Und die spielt er natürlich auch auf seinem Debütalbum. Das Instrument klingt fantastisch, betörend in Schmelz und Süße, besonders in „Deep River“ von Samuel Coleridge-Taylor. Aber Randall Goosby kann viel mehr als nur schön zu spielen, er erforscht unterschiedlichste Stile – und klingt immer authentisch.
Er versenkt sich mit großer Ernsthaftigkeit
In die schroffen Solostücke des 2004 verstorbenen Komponisten Coleridge-Taylor Perkinson – dem seine Eltern als Vornamen tatsächlich den Nachnamen des verehrten Briten gegeben haben – versenkt er sich mit größter Ernsthaftigkeit. Johann Sebastian Bachs barocke Sonaten und Partiten sind hier unüberhörbar Vorbilder. „Blue/s Forms“ lautet der abstrakte Titel, doch Goosby weiß die Tonfolgen mit Kraft und Leben zu erfüllen, fesselt zuerst mit einem melancholischen Monolog, später mit einer eindringlichen Wutrede auf vier Saiten.
In den Ersteinspielungen der Fantasien von Florence Price (1887 – 1953) macht er den Einfluss französischer Musik hörbar, ein cooler Groove durchpulst die Auftragsarbeit „Shelter Island“ von Xavier Dubois Foley: So lässig improvisiert wirkt der Dialog seiner Geige mit dem vom Komponisten gespielten Kontrabass, als hätten sich die zwei in einer Bar, in der sowohl Bluegrass als auch R&B läuft, spontan zu einer Jamsession entschlossen.
Arrangements von Jascha Heifetz
Bei den Werken für Violine und Klavier steht Zhu Wang als einfühlsamer Begleiter an Randall Goosbys Seite. Wunderbar virtuos zelebrieren sie die Highlights aus „Porgy and Bess“, in der Salonmusik-Fassung, die der legendäre Jascha Heifetz einst für seine Konzertauftritte arrangiert hat. Eine echte Entdeckung ist Dvoraks G-Dur Sonatina Opus 100: Genau wie in der berühmten 9. Sinfonie versteht es der Tscheche hier, Musik „aus der Neuen Welt“ ganz organisch in seine romantische Tonsprache einzuweben.

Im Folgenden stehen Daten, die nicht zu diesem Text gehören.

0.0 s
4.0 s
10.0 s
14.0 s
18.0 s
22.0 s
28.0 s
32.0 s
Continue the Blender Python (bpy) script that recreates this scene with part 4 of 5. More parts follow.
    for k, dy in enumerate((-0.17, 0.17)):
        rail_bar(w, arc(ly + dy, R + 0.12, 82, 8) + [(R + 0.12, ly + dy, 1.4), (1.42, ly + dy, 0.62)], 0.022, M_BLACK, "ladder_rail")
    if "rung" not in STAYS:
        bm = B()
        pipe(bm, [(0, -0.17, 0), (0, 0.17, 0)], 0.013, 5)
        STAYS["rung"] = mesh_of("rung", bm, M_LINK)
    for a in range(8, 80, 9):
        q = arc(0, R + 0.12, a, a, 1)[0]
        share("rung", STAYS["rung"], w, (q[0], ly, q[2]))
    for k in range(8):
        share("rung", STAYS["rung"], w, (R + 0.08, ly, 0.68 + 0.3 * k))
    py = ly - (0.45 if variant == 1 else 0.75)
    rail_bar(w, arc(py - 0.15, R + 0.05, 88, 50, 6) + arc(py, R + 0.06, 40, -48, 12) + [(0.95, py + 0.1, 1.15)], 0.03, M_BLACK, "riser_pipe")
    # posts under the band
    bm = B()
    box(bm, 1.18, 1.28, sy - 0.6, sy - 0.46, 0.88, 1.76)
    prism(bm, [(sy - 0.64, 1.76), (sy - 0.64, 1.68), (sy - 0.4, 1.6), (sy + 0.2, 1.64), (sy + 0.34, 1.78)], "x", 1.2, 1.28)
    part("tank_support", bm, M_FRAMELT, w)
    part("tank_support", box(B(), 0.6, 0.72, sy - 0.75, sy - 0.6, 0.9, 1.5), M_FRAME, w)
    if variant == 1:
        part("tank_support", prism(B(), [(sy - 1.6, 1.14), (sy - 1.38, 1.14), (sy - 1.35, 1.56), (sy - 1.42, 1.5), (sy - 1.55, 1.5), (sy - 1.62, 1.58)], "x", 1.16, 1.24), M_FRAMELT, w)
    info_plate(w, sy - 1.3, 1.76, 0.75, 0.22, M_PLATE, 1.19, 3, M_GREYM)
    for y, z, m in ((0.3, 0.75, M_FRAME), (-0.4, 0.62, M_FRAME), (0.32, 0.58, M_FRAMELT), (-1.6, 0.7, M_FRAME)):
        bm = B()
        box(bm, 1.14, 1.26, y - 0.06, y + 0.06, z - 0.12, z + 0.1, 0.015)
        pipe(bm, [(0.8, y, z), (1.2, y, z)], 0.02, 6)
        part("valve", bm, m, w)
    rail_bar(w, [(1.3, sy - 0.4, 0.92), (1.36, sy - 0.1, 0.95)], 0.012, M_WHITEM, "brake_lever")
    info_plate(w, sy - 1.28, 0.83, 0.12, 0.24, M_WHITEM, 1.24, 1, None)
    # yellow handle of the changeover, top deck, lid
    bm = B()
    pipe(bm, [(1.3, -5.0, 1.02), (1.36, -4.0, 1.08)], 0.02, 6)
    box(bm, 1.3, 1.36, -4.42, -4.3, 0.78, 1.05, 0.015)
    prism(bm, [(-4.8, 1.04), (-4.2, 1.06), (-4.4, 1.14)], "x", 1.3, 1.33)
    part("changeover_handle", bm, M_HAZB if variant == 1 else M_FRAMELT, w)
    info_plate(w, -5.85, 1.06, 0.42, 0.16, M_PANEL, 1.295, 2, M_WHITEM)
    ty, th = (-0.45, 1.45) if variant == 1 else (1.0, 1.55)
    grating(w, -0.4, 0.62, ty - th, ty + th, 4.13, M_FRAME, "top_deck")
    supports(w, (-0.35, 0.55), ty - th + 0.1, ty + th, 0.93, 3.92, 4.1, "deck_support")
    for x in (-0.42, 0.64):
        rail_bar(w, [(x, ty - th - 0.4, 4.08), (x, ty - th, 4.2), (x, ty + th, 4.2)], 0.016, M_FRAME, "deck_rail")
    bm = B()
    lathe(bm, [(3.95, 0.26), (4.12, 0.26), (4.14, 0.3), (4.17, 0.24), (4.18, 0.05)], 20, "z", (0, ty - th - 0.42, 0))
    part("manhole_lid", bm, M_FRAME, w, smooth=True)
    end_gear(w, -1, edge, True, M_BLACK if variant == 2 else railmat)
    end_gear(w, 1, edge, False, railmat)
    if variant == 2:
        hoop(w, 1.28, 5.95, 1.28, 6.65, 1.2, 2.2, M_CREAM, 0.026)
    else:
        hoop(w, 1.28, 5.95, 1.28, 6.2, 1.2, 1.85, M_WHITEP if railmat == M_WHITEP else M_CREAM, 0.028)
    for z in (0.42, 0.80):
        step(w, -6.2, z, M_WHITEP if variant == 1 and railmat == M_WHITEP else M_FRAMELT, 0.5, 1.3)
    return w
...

Mit seinen 24 Jahren ist Randall Goosby eine komplett ausgeprägte Künstlerpersönlichkeit, ein Interpret, der die Aufmerksamkeit seiner Zuhörer:innen erringt, weil er für jedes Werk eine eigene Erzählhaltung entwickelt, ein Narrativ, dem man neugierig folgt.

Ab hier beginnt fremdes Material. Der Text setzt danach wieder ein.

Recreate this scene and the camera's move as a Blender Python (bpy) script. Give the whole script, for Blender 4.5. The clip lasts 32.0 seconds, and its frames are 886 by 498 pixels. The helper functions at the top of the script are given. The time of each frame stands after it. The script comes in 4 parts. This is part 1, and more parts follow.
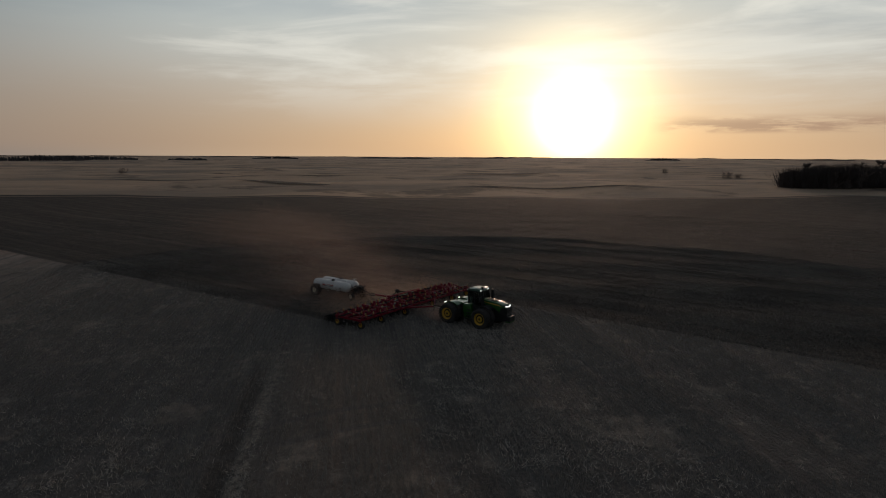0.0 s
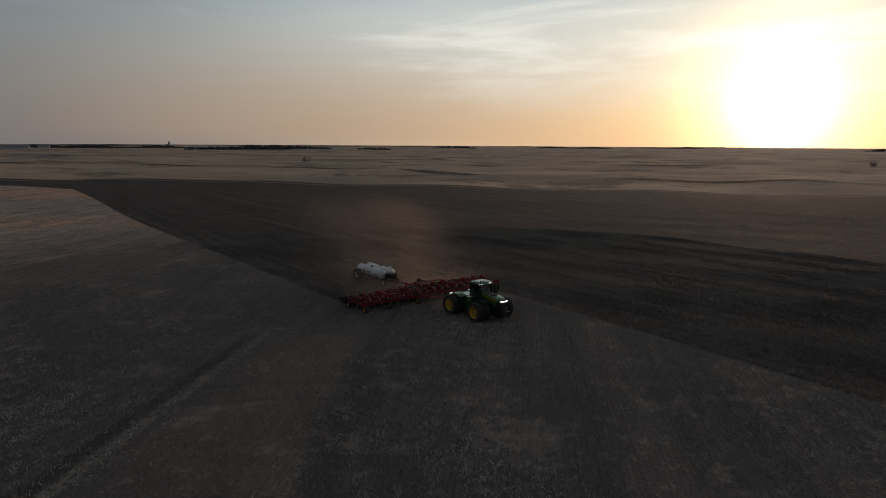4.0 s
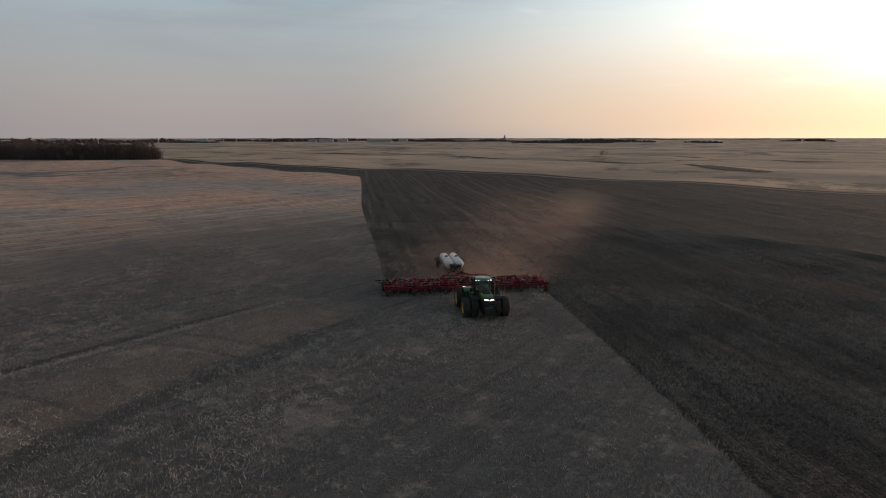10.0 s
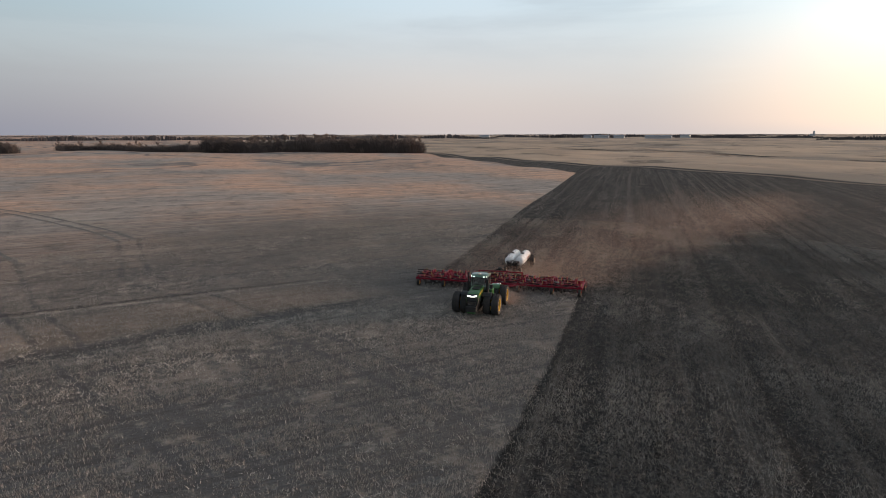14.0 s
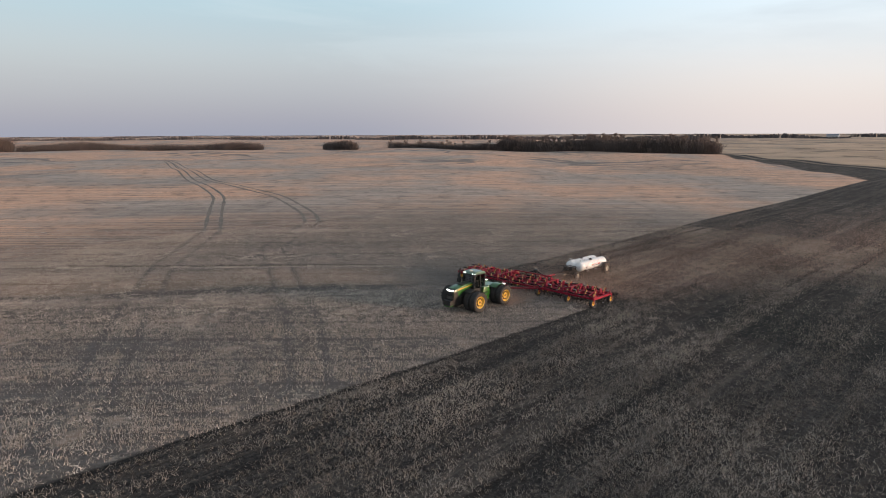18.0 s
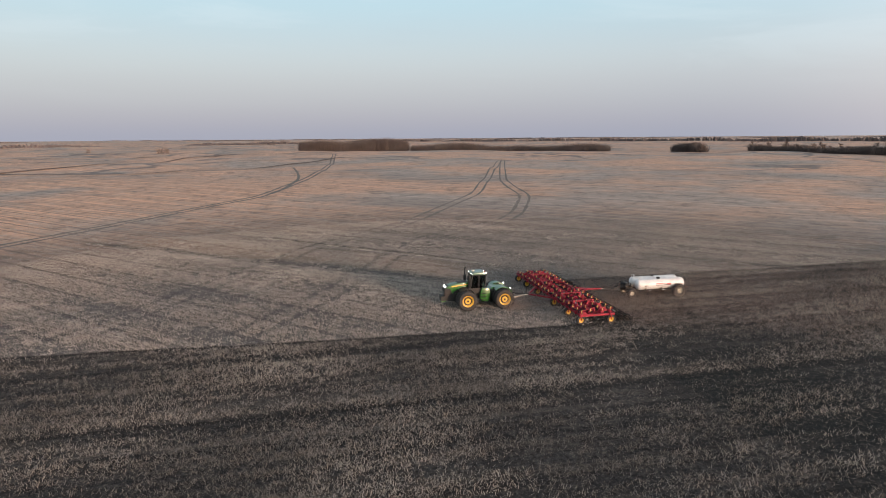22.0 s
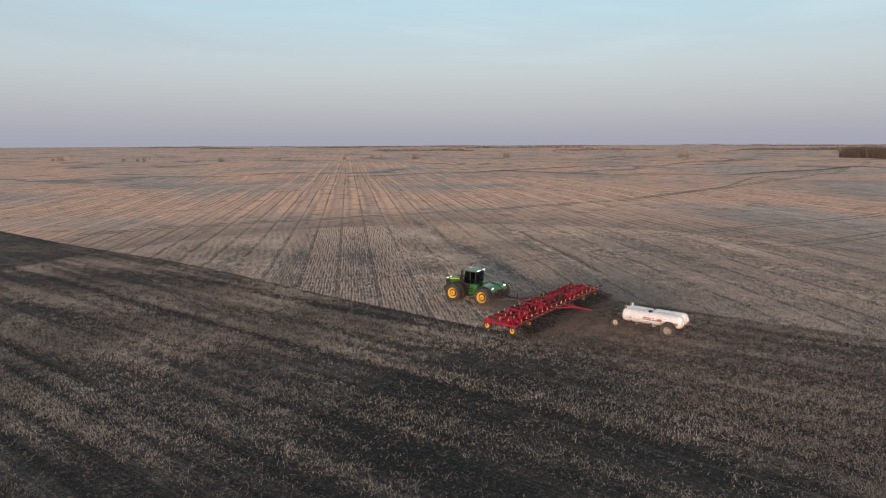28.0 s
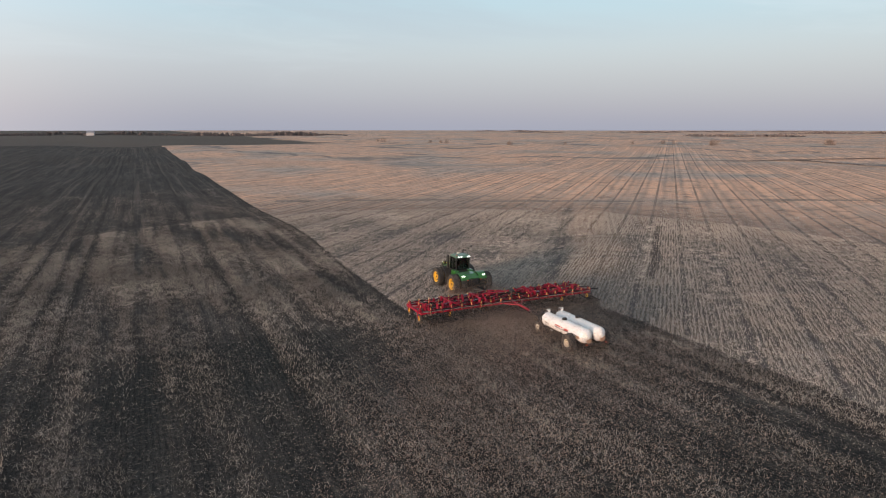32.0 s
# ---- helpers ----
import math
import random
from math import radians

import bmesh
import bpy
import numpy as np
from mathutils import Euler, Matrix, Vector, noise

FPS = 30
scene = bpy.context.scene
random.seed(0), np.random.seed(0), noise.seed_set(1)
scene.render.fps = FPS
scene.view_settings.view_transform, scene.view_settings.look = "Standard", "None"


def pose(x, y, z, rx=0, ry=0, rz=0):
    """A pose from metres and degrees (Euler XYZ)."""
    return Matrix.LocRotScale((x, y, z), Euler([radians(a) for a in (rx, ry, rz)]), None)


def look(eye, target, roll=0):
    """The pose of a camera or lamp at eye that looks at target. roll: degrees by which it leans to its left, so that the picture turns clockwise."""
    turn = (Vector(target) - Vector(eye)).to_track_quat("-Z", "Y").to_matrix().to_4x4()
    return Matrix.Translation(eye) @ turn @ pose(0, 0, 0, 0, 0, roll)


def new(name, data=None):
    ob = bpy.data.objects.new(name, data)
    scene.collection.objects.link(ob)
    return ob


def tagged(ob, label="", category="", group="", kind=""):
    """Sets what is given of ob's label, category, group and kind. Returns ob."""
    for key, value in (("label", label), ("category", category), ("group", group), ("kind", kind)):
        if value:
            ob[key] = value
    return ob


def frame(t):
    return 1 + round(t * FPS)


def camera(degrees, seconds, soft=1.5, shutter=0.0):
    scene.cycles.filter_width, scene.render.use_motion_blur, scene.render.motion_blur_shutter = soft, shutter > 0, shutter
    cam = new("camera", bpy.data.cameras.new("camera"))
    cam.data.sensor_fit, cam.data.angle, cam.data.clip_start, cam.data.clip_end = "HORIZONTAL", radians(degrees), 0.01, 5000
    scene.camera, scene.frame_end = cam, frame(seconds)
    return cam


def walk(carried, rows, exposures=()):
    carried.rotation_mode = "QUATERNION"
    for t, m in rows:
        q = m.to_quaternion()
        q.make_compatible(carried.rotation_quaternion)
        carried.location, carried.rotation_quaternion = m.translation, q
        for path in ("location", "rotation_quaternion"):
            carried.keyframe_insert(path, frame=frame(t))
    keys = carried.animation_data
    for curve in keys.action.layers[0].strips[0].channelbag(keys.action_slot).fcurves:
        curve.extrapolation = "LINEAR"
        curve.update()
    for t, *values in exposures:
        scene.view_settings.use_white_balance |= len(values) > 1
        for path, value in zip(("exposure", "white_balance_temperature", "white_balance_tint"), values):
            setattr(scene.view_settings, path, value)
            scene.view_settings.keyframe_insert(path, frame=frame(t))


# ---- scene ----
# The tractor drives along +y; its middle stands over the origin. Metres, z up.
cam = camera(70.0, 32.0, soft=1.0)
PATH = [  # seconds, place, yaw, pitch, roll
    (0.0, 50.51, 33.10, 16.16, 126.38, -8.45, -0.29),
    (1.0, 48.13, 36.28, 16.26, 130.18, -8.52, -0.35),
    (1.5, 46.91, 37.88, 16.33, 132.13, -8.55, -0.37),
    (2.0, 45.66, 39.47, 16.39, 134.14, -8.65, -0.39),
    (3.0, 42.94, 42.65, 16.52, 138.22, -9.01, -0.37),
    (3.5, 41.37, 44.25, 16.59, 140.35, -9.22, -0.35),
    (4.5, 37.87, 47.41, 16.71, 144.75, -9.68, -0.29),
    (5.5, 33.97, 50.38, 16.81, 149.30, -10.04, -0.24),
    (6.0, 31.90, 51.75, 16.85, 151.61, -10.13, -0.23),
    (7.0, 27.57, 54.18, 16.91, 156.23, -10.13, -0.19),
    (8.0, 22.92, 56.14, 16.96, 161.05, -10.14, -0.13),
    (9.0, 17.75, 57.66, 16.98, 166.16, -10.12, -0.07),
    (10.0, 12.32, 58.75, 16.92, 171.72, -10.12, 0.01),
    (11.0, 6.09, 59.35, 16.82, 177.25, -10.30, 0.04),
    (12.0, -0.36, 59.30, 16.76, 183.29, -10.33, 0.05),
    (13.0, -6.88, 58.70, 16.73, 189.88, -10.36, 0.06),
    (14.0, -13.48, 57.62, 16.71, 196.70, -10.44, 0.11),
    (14.5, -16.90, 56.81, 16.71, 200.09, -10.47, 0.14),
    (15.5, -23.87, 54.61, 16.71, 206.91, -10.44, 0.19),
    (16.5, -30.79, 51.51, 16.70, 213.92, -10.40, 0.23),
    (17.0, -34.13, 49.56, 16.70, 217.54, -10.40, 0.24),
    (18.0, -40.48, 44.85, 16.68, 225.08, -10.41, 0.24),
    (19.0, -46.52, 38.96, 16.67, 232.78, -10.41, 0.26),
    (20.0, -51.83, 32.23, 16.70, 241.04, -10.28, 0.28),
    (21.0, -56.28, 24.62, 16.74, 249.67, -10.18, 0.34),
    (22.0, -60.05, 16.33, 16.82, 258.10, -10.11, 0.40),
    (23.0, -63.24, 7.51, 16.90, 266.60, -10.07, 0.42),
    (24.0, -65.20, -1.82, 16.99, 275.15, -9.95, 0.42),
    (25.0, -65.48, -11.43, 17.03, 283.37, -9.83, 0.37),
    (25.5, -64.95, -16.13, 17.04, 287.37, -9.79, 0.34),
    (26.5, -62.61, -25.17, 17.00, 295.20, -9.66, 0.29),
    (27.5, -58.74, -33.49, 16.94, 302.81, -9.52, 0.25),
    (28.0, -56.30, -37.26, 16.90, 306.55, -9.47, 0.23),
    (29.0, -50.46, -43.97, 16.82, 313.79, -9.26, 0.19),
    (30.0, -43.82, -49.50, 16.70, 320.75, -9.20, 0.13),
    (30.5, -40.40, -51.88, 16.65, 324.21, -9.15, 0.10),
    (31.0, -36.92, -54.08, 16.61, 327.67, -9.20, 0.07),
    (31.5, -33.42, -56.19, 16.59, 331.09, -10.32, 0.02),
    (32.0, -29.89, -58.25, 16.58, 334.51, -10.80, -0.03),
]
EXPOSURES = [(0.0, -0.7), (3.0, -0.6), (6.0, -0.2), (9.0, 0.3), (12.0, 0.93), (13.0, 1.13), (16.0, 1.42), (20.0, 1.66), (24.0, 1.64), (28.0, 1.56), (30.5, 1.56), (32.0, 1.66)]
walk(cam, [(t, pose(x, y, z, 90 + p, r, w)) for t, x, y, z, w, p, r in PATH], EXPOSURES)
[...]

Er hat Haltung, scheut sich nicht davor, emotionale Grenzregionen auszureizen. Sein Ton ist immer selbstsicher, die Intonation makellos, ohne dabei je gelackt oder oberflächlich zu wirken. Nur die Angewohnheit des jungen Interpreten, an wichtigen Stellen laut schnaufend einzuatmen, dürfte den Tonmeister dieses außergewöhnlichen Debütalbums zur Verzweiflung gebracht haben.